What earns their trust isn’t a logo or a tagline—it’s a business case they can take back to their teams. They want to see how your solution performed for a team just like theirs. They want to know what it saved, what it improved, and how fast it delivered results.
Proof isn’t support—It’s strategy
The most effective marketers today don’t just mention proof points at the end—they build entire campaigns around them. This includes accessible ROI models that translate product features into measurable value and detailed case studies that show real results with numbers.
It also includes pre-built business case decks that their buyers can take to internal stakeholders. Proof is no longer a “nice to have”—it’s the central strategy for deal acceleration.
Marketing content that carries weight
Teams that are seeing traction are moving away from feature-first messaging and toward performance-driven storytelling.

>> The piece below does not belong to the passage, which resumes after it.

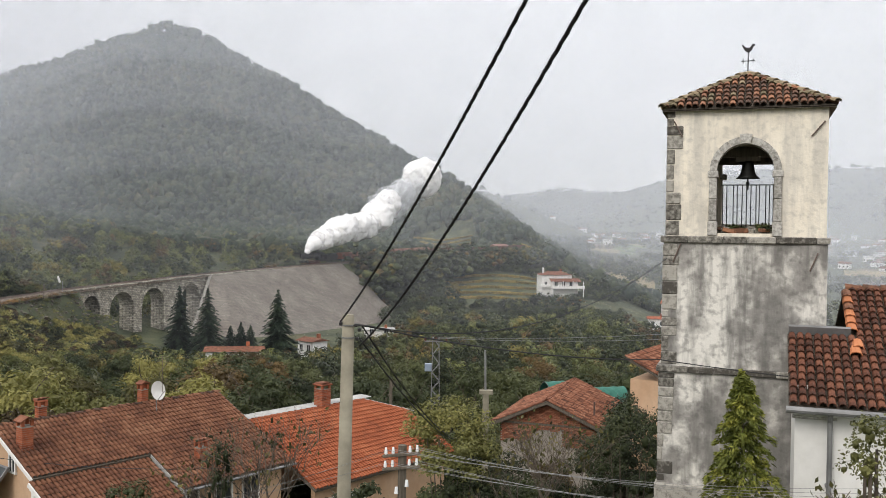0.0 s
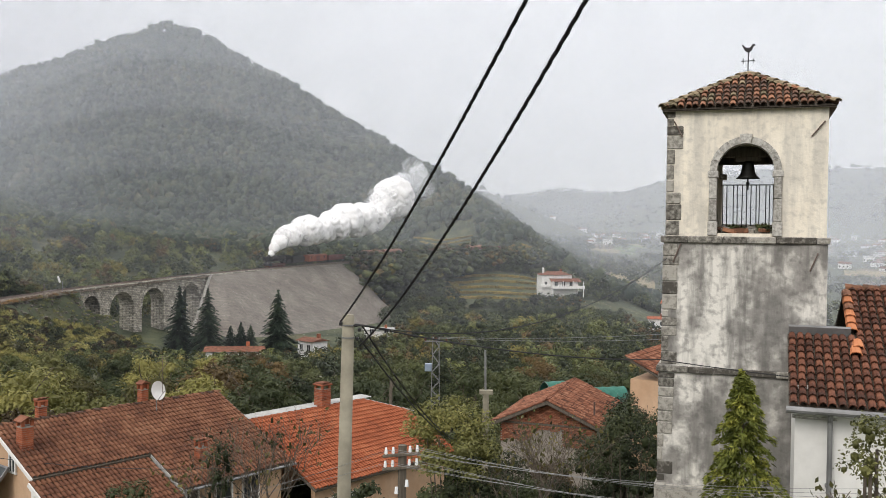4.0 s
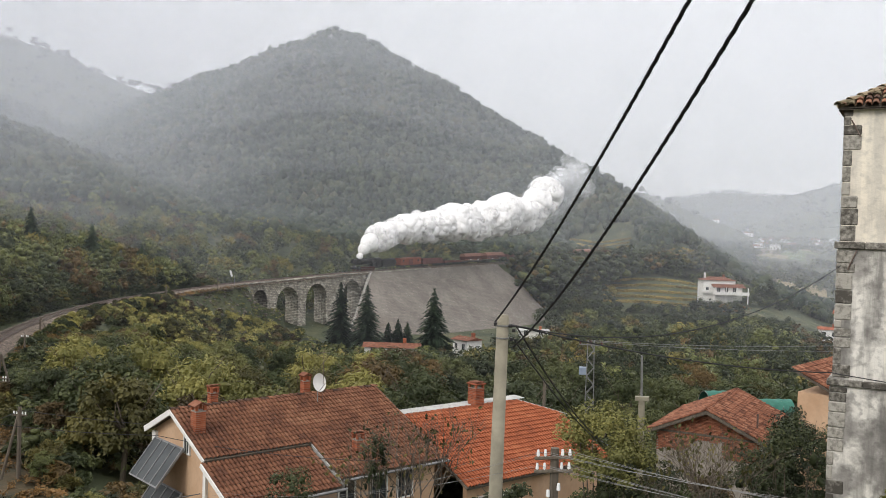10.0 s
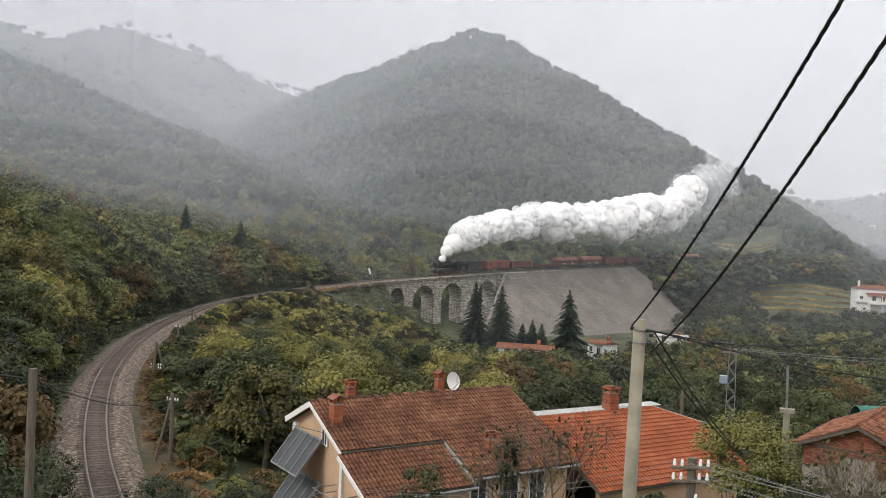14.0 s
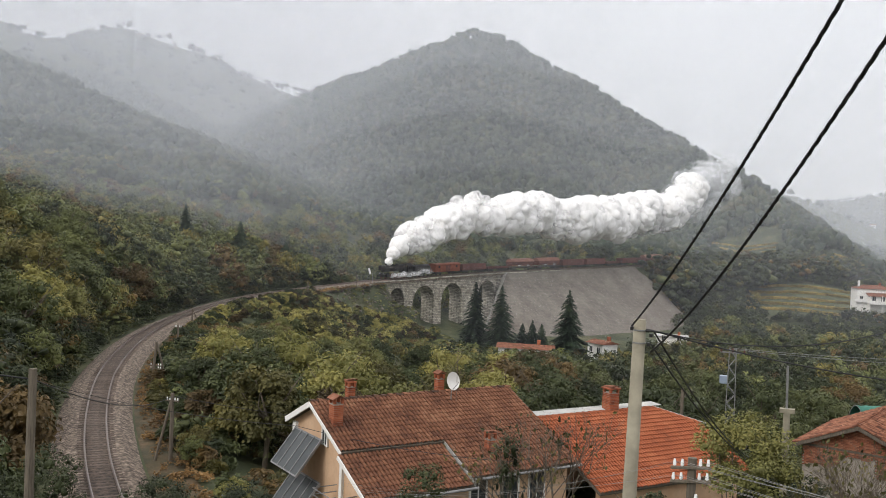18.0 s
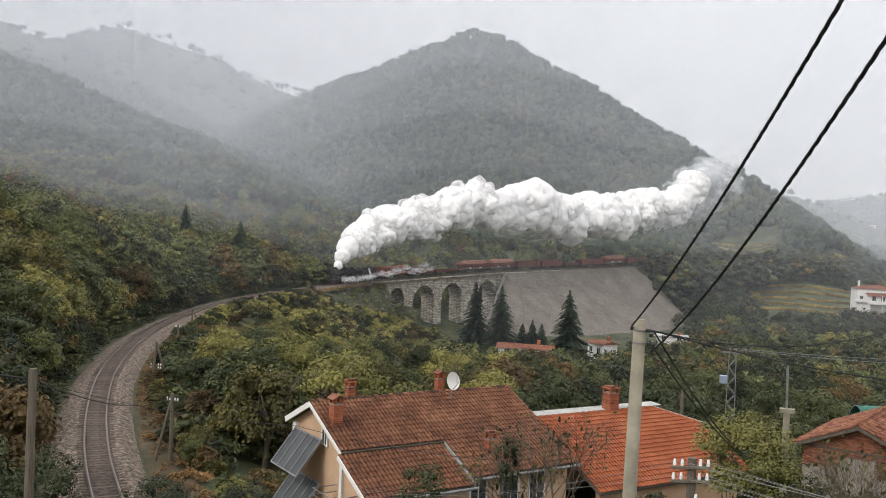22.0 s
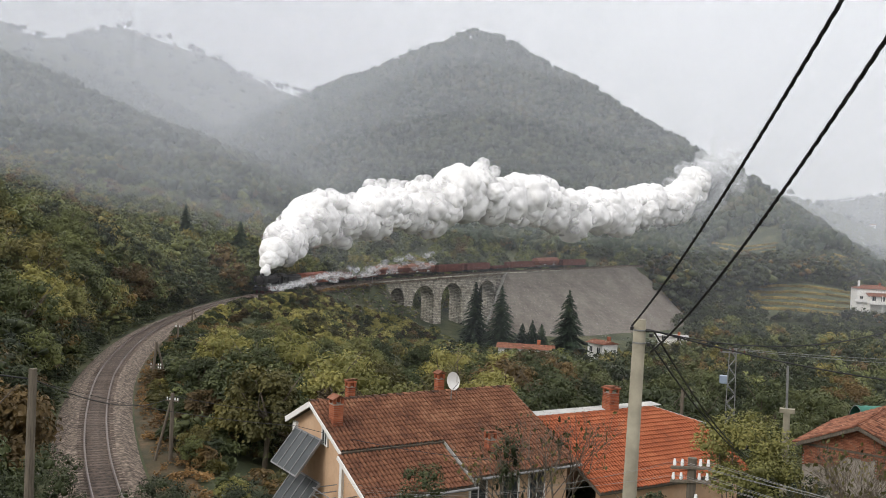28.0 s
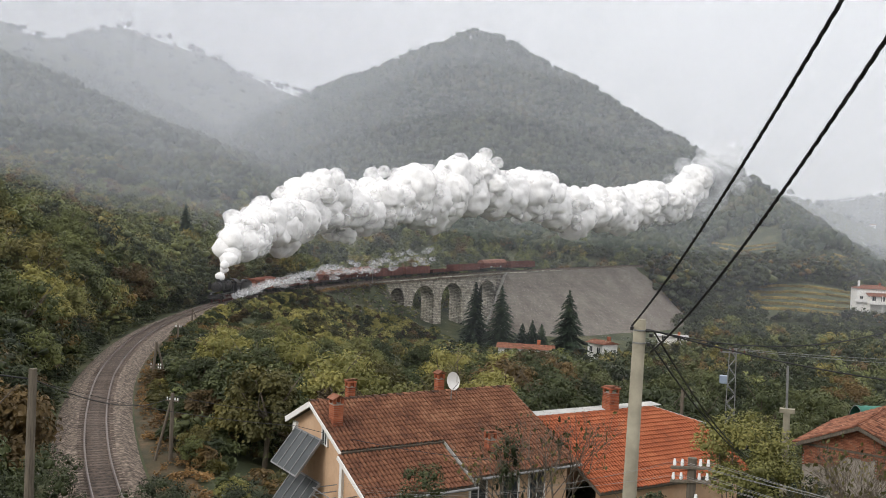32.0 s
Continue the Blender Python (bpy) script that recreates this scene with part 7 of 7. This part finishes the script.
def scatter(name, x, y, z, size, tall, material, label, sub=1):
    """Joins crowns on all the places into one mesh."""
    protos = [clump(100 + k, sub) for k in range(8)]
    verts, faces, base = [], [], 0
    kind = rng.integers(0, 8, len(x))
    s = size * rng.uniform(0.7, 1.35, len(x))
    turn = rng.uniform(0, math.tau, len(x))
    for k, (pv, pf) in enumerate(protos):
        i = np.nonzero(kind == k)[0]
        if not len(i):
            continue
        c, sn = np.cos(turn[i])[:, None], np.sin(turn[i])[:, None]
        h = (tall * s[i] * rng.uniform(0.85, 1.25, len(i)))[:, None]
        vx = (pv[None, :, 0] * c - pv[None, :, 1] * sn) * s[i][:, None] + x[i][:, None]
        vy = (pv[None, :, 0] * sn + pv[None, :, 1] * c) * s[i][:, None] + y[i][:, None]
        vz = pv[None, :, 2] * h + z[i][:, None] + h * 0.75
        verts.append(np.stack([vx, vy, vz], -1).reshape(-1, 3))
        faces.append((pf[None] + (np.arange(len(i)) * len(pv))[:, None, None] + base).reshape(-1, 3))
        base += len(i) * len(pv)
    ob = raw(name, np.concatenate(verts), np.concatenate(faces), material)
    tagged(ob, label, "woods", kind="stuff")
    return ob


def vineyard(x, y):
    """Open terraces on the slope beyond the bank, and the flat valley fields."""
    az, r = np.degrees(np.arctan2(x, y)), np.hypot(x, y)
    return ((az > -2.2) & (az < 9.5) & (r > 362) & (r < 460)) | ((az > 3.2) & (az < 6.6) & (r > 468) & (r < 502)) | ((az > -2.1) & (az < 2.1) & (r > 508) & (r < 554)) | ((az > 9) & (r > 480) & (r < 2000))


def make_woods():
    x, y, z = visible_points(70000, -50, 14, 440, 1150, 6)
    ok = (rail_gap(x, y) > 9) & ~vineyard(x, y)
    r = np.hypot(x, y)
    keep = ok & (rng.random(len(x)) < np.clip(1.35 - r / 1100, 0.35, 1))
    scatter("hill_woods", x[keep], y[keep], z[keep], 2.5, 1.4, M_WOODS, "dense mixed woods on the hillsides in early autumn colours")
    x, y, z = visible_points(26000, -52, 34, 1150, 4300, 8)
    az, r = np.degrees(np.arctan2(x, y)), np.hypot(x, y)
    keep = ~((az > 5) & (r < 2100) & (z < 35))
    scatter("far_hill_woods", x[keep], y[keep], z[keep] - 2, 5.0, 0.9, M_WOODS, "distant wooded mountain slopes")


make_woods()


# ---- mist: haze imitated by thin pale sheets set round the viewpoint, one behind the other ----
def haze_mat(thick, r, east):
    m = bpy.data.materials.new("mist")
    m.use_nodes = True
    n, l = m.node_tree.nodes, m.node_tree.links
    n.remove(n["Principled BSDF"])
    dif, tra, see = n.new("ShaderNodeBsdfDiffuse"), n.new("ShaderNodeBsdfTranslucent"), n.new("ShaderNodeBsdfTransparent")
    # the bluish haze tint is put into the sheet's own colour
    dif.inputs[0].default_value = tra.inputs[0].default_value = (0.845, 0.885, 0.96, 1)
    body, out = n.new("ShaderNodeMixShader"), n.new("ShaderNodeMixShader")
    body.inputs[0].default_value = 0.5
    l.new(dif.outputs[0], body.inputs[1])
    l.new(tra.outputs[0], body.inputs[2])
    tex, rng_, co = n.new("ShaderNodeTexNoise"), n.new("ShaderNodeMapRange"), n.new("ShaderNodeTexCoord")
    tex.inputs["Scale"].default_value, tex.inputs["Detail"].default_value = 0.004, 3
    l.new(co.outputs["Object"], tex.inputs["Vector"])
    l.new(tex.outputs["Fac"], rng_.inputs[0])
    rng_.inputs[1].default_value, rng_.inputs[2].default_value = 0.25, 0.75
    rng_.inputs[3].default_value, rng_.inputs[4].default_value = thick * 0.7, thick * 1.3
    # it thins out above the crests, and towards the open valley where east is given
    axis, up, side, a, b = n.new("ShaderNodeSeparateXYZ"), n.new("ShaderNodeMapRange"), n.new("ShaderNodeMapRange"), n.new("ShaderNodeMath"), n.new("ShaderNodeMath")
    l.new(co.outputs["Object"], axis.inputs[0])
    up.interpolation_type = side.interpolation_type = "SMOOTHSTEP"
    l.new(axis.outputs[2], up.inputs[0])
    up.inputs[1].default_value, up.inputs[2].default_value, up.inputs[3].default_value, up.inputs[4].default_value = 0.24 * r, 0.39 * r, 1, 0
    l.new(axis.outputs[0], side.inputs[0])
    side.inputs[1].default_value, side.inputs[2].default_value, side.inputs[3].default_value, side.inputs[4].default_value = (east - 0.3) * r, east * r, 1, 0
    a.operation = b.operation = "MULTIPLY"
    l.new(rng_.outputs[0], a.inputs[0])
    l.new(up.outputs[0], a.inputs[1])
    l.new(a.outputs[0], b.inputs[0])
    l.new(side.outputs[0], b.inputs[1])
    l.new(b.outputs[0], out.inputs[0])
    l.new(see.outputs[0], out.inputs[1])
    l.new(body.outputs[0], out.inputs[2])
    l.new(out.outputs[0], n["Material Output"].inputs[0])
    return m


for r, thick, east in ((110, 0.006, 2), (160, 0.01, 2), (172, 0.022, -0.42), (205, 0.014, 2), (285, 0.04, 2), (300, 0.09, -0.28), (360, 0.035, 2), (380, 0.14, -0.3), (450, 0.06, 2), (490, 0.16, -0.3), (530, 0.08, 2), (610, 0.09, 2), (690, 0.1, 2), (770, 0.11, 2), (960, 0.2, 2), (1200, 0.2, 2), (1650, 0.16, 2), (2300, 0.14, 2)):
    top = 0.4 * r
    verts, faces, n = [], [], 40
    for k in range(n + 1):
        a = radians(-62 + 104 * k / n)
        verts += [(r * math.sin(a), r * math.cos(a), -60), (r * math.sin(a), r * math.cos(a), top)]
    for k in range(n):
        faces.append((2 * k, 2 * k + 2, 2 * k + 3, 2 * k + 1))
    tagged(raw("haze_sheet", verts, faces, haze_mat(thick, r, east), smooth=True), "thin see-through sheet standing in for valley haze", "mist", kind="stuff")


# ---- what moves ----
def motions():
    for root, back, base in TRAIN:
        walk(root, [(float(t), vehicle_m(front(t) + back, base)) for t in range(33)])
    for ob, rest, r in WHEELS:
        step = 0.9 * (math.pi / 2) * r / 7.4
        n = int(32 / step) + 1
        walk(ob, [(32 * k / n, rest @ Matrix.Rotation((front(0) - front(32 * k / n)) / r, 4, "Y")) for k in range(n + 1)])
    move_steam()


motions()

This shows up in landing pages with quantifiable benefits, nurture streams that highlight key adoption metrics, and customer content that gives a clear before-and-after snapshot.
Interactive benchmarks are becoming common—tools that allow buyers to self-assess and compare themselves against their peers. All of this points to a larger shift: smart marketers don’t just try to create interest—they enable internal conversations.
Because more often than not, the person you’re selling to isn’t the one who signs the check. But they are the one who creates the shortlist.
Equipping the internal champion
Your buyer—whether they’re in ops, marketing, or IT—is responsible for bringing in the right solution. But they can’t do that without backup. And that’s where high-performing content steps in.
Give them the data they need to win over procurement. Share onboarding stories they can point to when compliance asks for clarity. Build side-by-side comparisons they can forward to skeptical department heads.
Digitalzone research found that 74 percent of AI buyers won’t engage unless they can validate outcomes from companies like theirs. That’s a clear signal. Relevance and credibility are what drive deals forward.
And if you provide that upfront, your contact becomes more than a lead—they become your advocate.
Surface proof early—not at the end
One common misstep is saving results for the bottom of the funnel. By the time you reach that point, your buyer has already decided whether your product makes the cut.
The best brands surface proof in the earliest touchpoints. They bake it into product pages, ads, email copy, and webinars. Because proof isn’t just for closing—it’s for qualifying.
If your messaging leads with what buyers care about—measurable outcomes—you’ll catch attention sooner and build momentum faster. Buyers aren’t just looking for vendors. They’re scanning for impact.
Marketing that measures up
The AI buyer has no patience for marketing that doesn’t perform. Performance marketing isn’t just a team anymore—it’s the expectation across all channels. Every blog, every email, every product video needs to contribute to the value conversation.
That doesn’t mean every piece has to push a sale. But it does mean each interaction should drive toward something trackable. Can you show engagement with core product pages? Can you tie downloads to pipeline progress? Are you collecting signals that show buyer readiness?
When your content ecosystem speaks in metrics, the AI buyer listens. Because it’s not just about visibility—it’s about alignment.
Marketing to AI buyers means embracing a new reality. You don’t win deals by shouting louder—you win by showing impact. Brands that reduce friction, surface outcomes, and help their champions make the internal case will continue to rise.
So if you’re still relying on clever copy and legacy case studies, it’s time to retool. Because the AI buyer has one rule—and one rule only: prove it pays off.